Pre-quarantine, you rarely volunteered to come along on dog walks, preferring to stay inside. But now, you almost always join me, and sometimes the walks become lovely meanderings. When we take the marshfront trail, you want to pause at the oyster beds and try to skip shells across the surface of the water.

On a wooded path, we discovered a new catharsis. One day, feeling particularly frustrated, I grabbed a stick that had fallen in the leaf litter and whacked it hard against a tree trunk. The end of the stick broke off with a satisfying thwunk, cartwheeling into the woods. So we both began grabbing sticks and swinging them like baseball bats at the trees around us, and the trees didn’t seem to mind. We congratulated ourselves each time the sticks cracked – the more dramatically the sticks went flying, the better. Now each time we walk near the woods, we’re scanning the ground for good sticks to break.

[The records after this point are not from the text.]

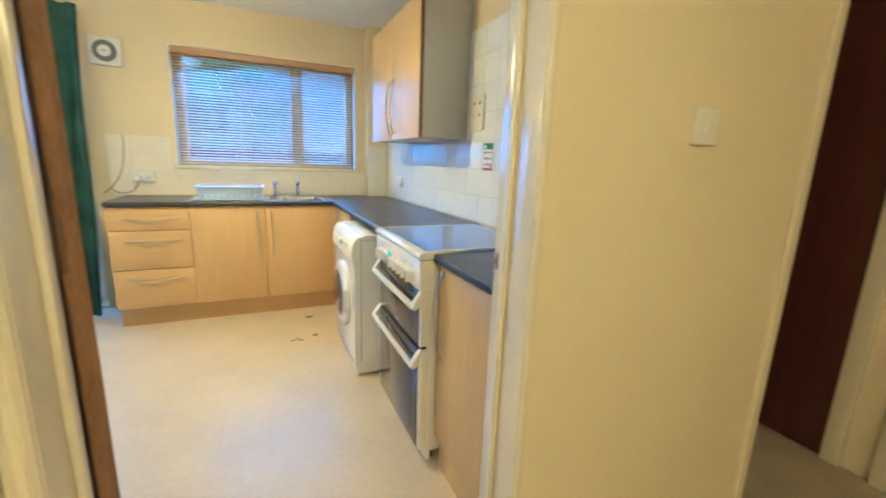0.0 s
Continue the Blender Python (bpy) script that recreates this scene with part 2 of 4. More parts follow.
def tube(bm, pts, r, seg=8, flat=1.0):
    """A round bar along points; flat squeezes it across."""
    pts = [Vector(p) for p in pts]
    rings = []
    side = None
    for i, p in enumerate(pts):
        d = (pts[min(i + 1, len(pts) - 1)] - pts[max(i - 1, 0)]).normalized()
        side = (d.cross(Vector((0, 0, 1))) if abs(d.z) < 0.95 else d.cross(Vector((0, 1, 0)))).normalized() if side is None else (side - d * side.dot(d)).normalized()
        up = side.cross(d)
        rings.append([bm.verts.new(p + side * r * math.cos(2 * math.pi * k / seg) + up * r * flat * math.sin(2 * math.pi * k / seg)) for k in range(seg)])
    for a, b in zip(rings, rings[1:]):
        for k in range(seg):
            bm.faces.new((a[k], a[(k + 1) % seg], b[(k + 1) % seg], b[k]))
    bm.faces.new(rings[0][::-1])
    bm.faces.new(rings[-1])
    return bm


def prism(bm, outline, axis, a, b, bev=0.0):
    """Pushes an outline of (u, v) along an axis from a to b; u, v are the other two axes in order."""
    def at(u, v, w):
        return {"x": (w, u, v), "y": (u, w, v), "z": (u, v, w)}[axis]
    lo = [bm.verts.new(at(u, v, a)) for u, v in outline]
    hi = [bm.verts.new(at(u, v, b)) for u, v in outline]
    fs = [bm.faces.new(lo), bm.faces.new(hi[::-1])]
    n = len(outline)
    for k in range(n):
        fs.append(bm.faces.new((lo[k], hi[k], hi[(k + 1) % n], lo[(k + 1) % n])))
    bmesh.ops.recalc_face_normals(bm, faces=fs)
    if bev:
        bmesh.ops.bevel(bm, geom=[e for f in fs[:2] for e in f.edges], offset=bev, segments=2, affect="EDGES", profile=0.5)
    return bm


def mesh_of(name, bm, material, smooth=False):
    bmesh.ops.recalc_face_normals(bm, faces=bm.faces)
    me = bpy.data.meshes.new(name)
    bm.to_mesh(me)
    bm.free()
    me.materials.append(material)
    if smooth:
        me.polygons.foreach_set("use_smooth", [True] * len(me.polygons))
        me.set_sharp_from_angle(angle=radians(38))
    return me


def solid(name, bm, material, label="", category="", group="", kind="", smooth=False):
    return tagged(new(name, mesh_of(name, bm, material, smooth)), label, category, group, kind)


def thing(name, at, label, category, group="", kind=""):
    ob = new(name)
    ob.location = at
    ob.empty_display_size = 0.05
    return tagged(ob, label, category, group, kind)


def part(name, bm, material, parent, label="", smooth=True):
    """One mesh, in world coordinates, under its thing or part."""
    ob = new(name, mesh_of(name, bm, material, smooth))
    ob.parent = parent
    base = parent
    m = Matrix()
    while base is not None:
        m = Matrix.Translation(base.location) @ m if base.type == "EMPTY" else m
        base = base.parent
    ob.matrix_parent_inverse = m.inverted() if parent.type == "EMPTY" else Matrix()
    if label:
        ob["label"] = label
    return ob


def pieces(name, mesh, spots, parent):
    """Alike pieces of one mesh at many places, under a mesh that stands in world coordinates."""
    for p in spots:
        o = new(name, mesh)
        o.location = p
        o.parent = parent


def B():
    return bmesh.new()


# ---- the shell of the place ----
XW, XE, YS, YN, CEIL = -3.24, 1.20, 0.85, 4.0, 2.40
HALL_Y = 0.715
WIN = (-0.53, 0.918, 1.15, 2.07)
FD = (-2.85, -1.10, 0.0, 2.075)
DOOR = (-0.25, 0.56, 0.0, 2.02)
OUT = 4.28

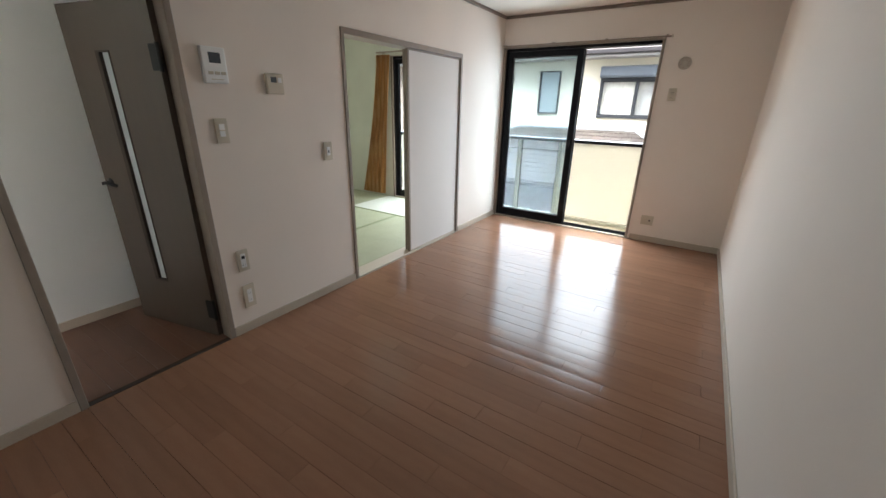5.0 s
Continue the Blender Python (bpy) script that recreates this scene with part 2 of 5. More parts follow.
striped(M_CURTAIN, (0.56, 0.33, 0.15), 0.085)
M_CREAMPANEL = mat("balcony_cream_panel", (0.73, 0.695, 0.605), 0.5, var=0.05, scale=1.6, fine=70, bump=0.08)
def translucent(m, color, share):
    """Lets part of the light through a thin panel."""
    n, l = m.node_tree.nodes, m.node_tree.links
    out = next(k for k in n if k.type == "OUTPUT_MATERIAL")
    tl, mx = n.new("ShaderNodeBsdfTranslucent"), n.new("ShaderNodeMixShader")
    tl.inputs["Color"].default_value = (*color, 1)
    mx.inputs[0].default_value = share
    l.new(n["Principled BSDF"].outputs[0], mx.inputs[1])
    l.new(tl.outputs[0], mx.inputs[2])
    l.new(mx.outputs[0], out.inputs["Surface"])
    return m


M_GLOWPANEL = translucent(mat("balcony_translucent_panel", (0.84, 0.805, 0.72), 0.5, var=0.04, scale=1.6, fine=70, bump=0.08), (0.95, 0.91, 0.81), 0.44)
M_RAILTOP = mat("rail_silver_grey", (0.36, 0.37, 0.39), 0.35, metal=0.6, var=0.16, fine=90)
M_BALC = mat("balcony_floor_sheet", (0.70, 0.61, 0.46), 0.6, var=0.10, scale=6, fine=60)
M_ARM = mat("weathered_dark_metal", (0.055, 0.056, 0.058), 0.5, metal=0.3, var=0.15, scale=8)
M_SOFFIT = mat("soffit_board", (0.56, 0.55, 0.50), 0.7, var=0.05, scale=2, fine=100)
M_BROWNMETAL = mat("brown_gutter", (0.026, 0.022, 0.025), 0.4, var=0.08, scale=3)
M_OUTWALL = lines_bump(mat("own_house_siding", (0.62, 0.59, 0.47), 0.6, var=0.05, fine=60), "Z", 0.045, 0.004)
M_CREAM = lines_bump(mat("cream_siding", (0.70, 0.655, 0.545), 0.6, var=0.04, scale=0.8, fine=26, bump=0.6, dist=0.005, stretch=(0.10, 0.10, 3.0)), "Z", 0.051, 0.003, 0.35)
M_BROWN = lines_bump(mat("brown_tile_siding", (0.40, 0.315, 0.26), 0.6, var=0.09, scale=1.5, fine=22, bump=0.4, dist=0.006, stretch=(0.4, 0.4, 2)), "Z", 0.06, 0.010, 1.0)


def brick_facing(name, tone, mortar):
    """Thin brick courses on walls that face along x."""
    m = mat(name, tone, 0.65, var=0.12, scale=1.5, fine=18, bump=0.3, dist=0.004)
    n, l = m.node_tree.nodes, m.node_tree.links
    b = n["Principled BSDF"]
    co, sp, cx, bk = (n.new("ShaderNode" + t) for t in ("TexCoord", "SeparateXYZ", "CombineXYZ", "TexBrick"))
    bk.inputs["Scale"].default_value, bk.inputs["Mortar Size"].default_value = 1.0, 0.007
    bk.inputs["Brick Width"].default_value, bk.inputs["Row Height"].default_value = 0.24, 0.078
    bk.inputs["Mortar"].default_value = (*mortar, 1)
    bk.inputs["Color2"].default_value = (tone[0] * 0.75, tone[1] * 0.75, tone[2] * 0.75, 1)
    l.new(co.outputs["Object"], sp.inputs["Vector"])
    l.new(sp.outputs["Y"], cx.inputs["X"])
    l.new(sp.outputs["Z"], cx.inputs["Y"])
    l.new(cx.outputs["Vector"], bk.inputs["Vector"])
    l.new(b.inputs["Base Color"].links[0].from_socket, bk.inputs["Color1"])
    l.new(bk.outputs["Color"], b.inputs["Base Color"])
    return m


M_RED = brick_facing("red_brick_siding", (0.27, 0.085, 0.06), (0.42, 0.33, 0.29))
M_WHITEHOUSE = mat("white_render_wall", (0.62, 0.62, 0.58), 0.7, var=0.05, scale=0.6, fine=15)
M_SLATE = mat("roof_slate", (0.074, 0.059, 0.055), 0.62, spec=0.3, var=0.26, scale=1.3, fine=24, bump=0.3, island=0.4, obj_rand=0.0, dist=0.004)
M_SLATEP = mat("roof_slate_piece", (0.056, 0.045, 0.041), 0.45, spec=0.45, var=0.46, scale=1.1, fine=14, bump=0.4, obj_rand=0.22, dist=0.004)
M_BED = mat("roof_underlay_black", (0.022, 0.02, 0.02), 0.8, var=0.1)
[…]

We’re riding bikes, and sometimes at your request. We paused once at the marsh tower, and you chased fiddler crabs and square back crabs around the damp sand until you caught one to bring to me. You named him Morris. We climbed a tree – both of us. How long had it been since I climbed a tree? I felt wild up in the branches, just for a moment.

In the last year or so, playing your viola seemed like a chore – something your Daddy and I would nag you about all week. But now, multiple times a day you lift the instrument from its stand in our living room and play. Classical songs and broadway show tunes – our house has been filled with music. You even played your saxophone the other day – the first time in 2 years.

You’ve been baking a lot, too. Our old mixer finally – mercifully – died in early March and we upgraded to the one you and I have been coveting for years. Now you use the mixer regularly to make macarons for us.

You’ve rediscovered the joys of paint-by-number, and have spent hours on our screened porch listening to broadway musicals and podcasts while you bring the paintings to life.

Of course, it hasn’t been nonstop music and art and nature. I’ve been buried in work. Your Daddy has been trying to keep two small businesses afloat. There have been more video games played and movies watched than I care to count. We’ve eaten crappy junk food, and we’ve moaned and complained about all the things we want to do that we can’t do. All the people we want to see who we can’t see. We’ve gone days without washing our hair and the house is a mess. We’re not superstars of quarantine by any stretch.

But I’m trying to be gentle with us and give us some extra grace, and to make sure we don’t forget all the ways we survived – and thrived – despite everything happening around us.

This has been hard, and it’s not over yet. Uncertainty and worry are still with us. But if I have to shelter in place, I’m so glad my shelter is here and that you and your Daddy are in it with me. I love you so much.